## REQUIRED WORK
Retype everything from the line that contains "4. More parts follow." down to the line that contains "PITCH = 0.8", inclusive, without altering or adding anything.

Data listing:
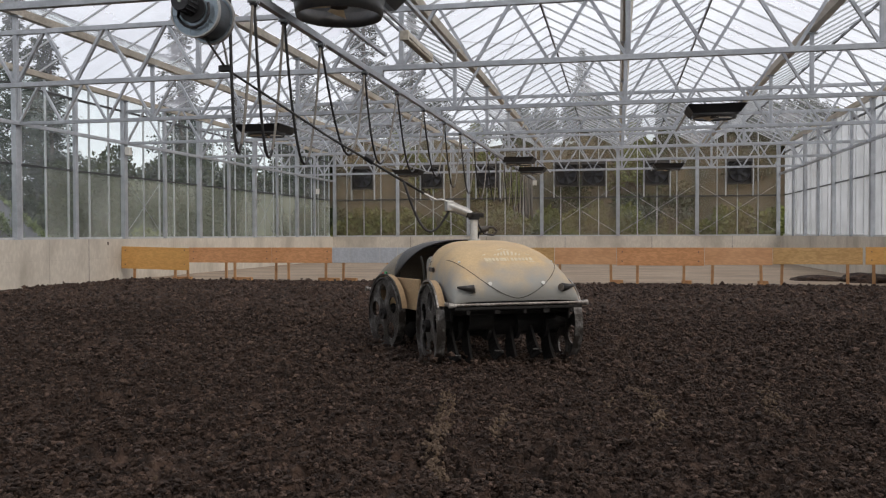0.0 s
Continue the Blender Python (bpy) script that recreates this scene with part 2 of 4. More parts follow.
for side, x in ((-1, XL - 0.10), (1, XR + 0.10)):
    for y in TY:
        post("wall_post", x, y, 0.15, ZG, 0.12)
        f = box(B(), (x - 0.1, y - 0.11, ZW), (x + 0.1, y + 0.11, ZW + 0.015))
        structure("base_plate", f, STEEL, "steel foot plate of a wall post", "plate")
        ym = y + TS / 2
        if ym < YB:
            post("mullion_post", x, ym, 0.11, ZG, 0.08)
    # rails along the wall
    r = B()
    box(r, (x + side * 0.03, YF, ZM - 0.02), (x + side * 0.07, YB, ZM + 0.02))
    structure("mid_rail", r, DARKBAR, "dark rubber-faced rail halfway up the glazing", "rail")
    r = B()
    box(r, (x - side * 0.1 - 0.04, YF, ZB - 0.04), (x - side * 0.1 + 0.04, YB, ZB + 0.04), 0.006)
    structure("eaves_rail", r, STEEL, "galvanised tie rail along the truss ends", "rail")
    r = B()
    box(r, (x + side * 0.02, YF, ZW), (x + side * 0.10, YB, ZW + 0.05))
    structure("sill_rail", r, ALU, "aluminium sill under the side glazing", "sill")
    r = B()
    box(r, (x + side * 0.03, YF, ZG - 0.35), (x + side * 0.07, YB, ZG - 0.30))
    structure("top_rail", r, DARKBAR, "dark rail under the eaves gutter", "rail")

# glazing bars and panes of the long walls
PITCH = 0.8


def glazing(name, label, axis, fixed, stations, zlevels, mats, base):
    """Bars and panes of one glazed wall, each a child of its wall window."""
    e = thing(name, *base, label, "window", "", "structure")
    for i, s in enumerate(stations):
        z1 = zlevels[-1] if not callable(zlevels[-1]) else zlevels[-1](s)
        b = B()
        if axis == "y":
            box(b, (fixed - 0.02 - base[0], s - 0.018 - base[1], ZW - base[2]), (fixed + 0.02 - base[0], s + 0.018 - base[1], z1 - base[2]))
        else:
            box(b, (s - 0.018 - base[0], fixed - 0.02 - base[1], ZW - base[2]), (s + 0.018 - base[0], fixed + 0.02 - base[1], z1 - base[2]))
        part("glazing_bar", b, ALU, e)
        if i + 1 == len(stations):
            break
        s2 = stations[i + 1]
        for k in range(len(zlevels) - 1):
            lo_z = zlevels[k]
            hi = zlevels[k + 1]
            ha, hb = (hi(s), hi(s2)) if callable(hi) else (hi, hi)
            b = B()
            pts = []
            for off in (-0.003, 0.003):
                for ss, zz in ((s, lo_z), (s2, lo_z), (s2, hb), (s, ha)):
                    p = (fixed + off, ss, zz) if axis == "y" else (ss, fixed + off, zz)
                    pts.append(b.verts.new(Vector(p) - Vector(base)))
            for fidx in ((0, 1, 2, 3), (7, 6, 5, 4), (0, 4, 5, 1), (1, 5, 6, 2), (2, 6, 7, 3), (3, 7, 4, 0)):
                b.faces.new([pts[q] for q in fidx])
            m_ = mats[k](s) if callable(mats[k]) else mats[k]
            p = part("pane", b, m_, e)
            p.visible_shadow = False
    return e


sts = [YF] + [T0 + 0.25 + PITCH * i for i in range(-20, 30)] + [YB]
glazing("window_1", "long glazed side wall, clear above and fogged with condensation below", "y", XL - 0.19, sts, (ZW + 0.02, ZM, ZG), (lambda s: FOGGY if s > 19.0 else HAZY if s > 16.6 else CLEAR, CLEAR), (XL - 0.19, 14, ZW))
glazing("window_2", "long glazed side wall with milky dusty panes", "y", XR + 0.19, [s for s in sts], (ZW + 0.02, ZM, ZG), (MILKY, MILKY), (XR + 0.19, 14, ZW))


def gable(x):
    k = (x - GX[0]) / BAY
    f = abs(k - math.floor(k) - 0.5) * 2
    return ZG + (ZR - ZG) * (1 - f)


stx = [XL] + [GX[0] - 0.14 + PITCH * i for i in range(1, 24)] + [XR]
glazing("window_3", "glazed gable wall with brown dusty panes and algae along the foot", "x", YB + 0.10, stx, (ZW + 0.02, ZM, gable), (DUSTY, DUSTY), (0, YB + 0.10, ZW))
glazing("window_4", "glazed near gable wall", "x", YF - 0.10, stx, (ZW + 0.02, ZM, gable), (FOGGY, CLEAR), (0, YF - 0.10, ZW))

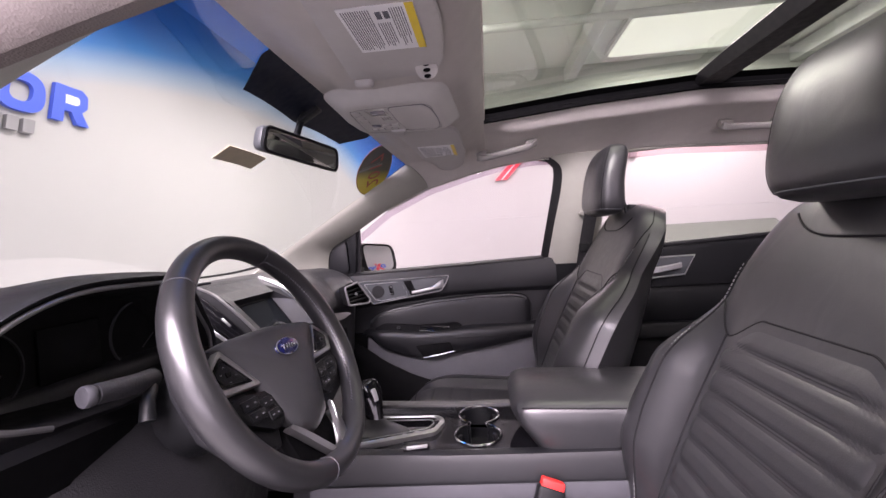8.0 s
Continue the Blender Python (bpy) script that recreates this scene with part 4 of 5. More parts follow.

## ANSWER TO THE PROBLEM
Continue the Blender Python (bpy) script that recreates this scene with part 2 of 4. More parts follow.
for side, x in ((-1, XL - 0.10), (1, XR + 0.10)):
    for y in TY:
        post("wall_post", x, y, 0.15, ZG, 0.12)
        f = box(B(), (x - 0.1, y - 0.11, ZW), (x + 0.1, y + 0.11, ZW + 0.015))
        structure("base_plate", f, STEEL, "steel foot plate of a wall post", "plate")
        ym = y + TS / 2
        if ym < YB:
            post("mullion_post", x, ym, 0.11, ZG, 0.08)
    # rails along the wall
    r = B()
    box(r, (x + side * 0.03, YF, ZM - 0.02), (x + side * 0.07, YB, ZM + 0.02))
    structure("mid_rail", r, DARKBAR, "dark rubber-faced rail halfway up the glazing", "rail")
    r = B()
    box(r, (x - side * 0.1 - 0.04, YF, ZB - 0.04), (x - side * 0.1 + 0.04, YB, ZB + 0.04), 0.006)
    structure("eaves_rail", r, STEEL, "galvanised tie rail along the truss ends", "rail")
    r = B()
    box(r, (x + side * 0.02, YF, ZW), (x + side * 0.10, YB, ZW + 0.05))
    structure("sill_rail", r, ALU, "aluminium sill under the side glazing", "sill")
    r = B()
    box(r, (x + side * 0.03, YF, ZG - 0.35), (x + side * 0.07, YB, ZG - 0.30))
    structure("top_rail", r, DARKBAR, "dark rail under the eaves gutter", "rail")

# glazing bars and panes of the long walls
PITCH = 0.8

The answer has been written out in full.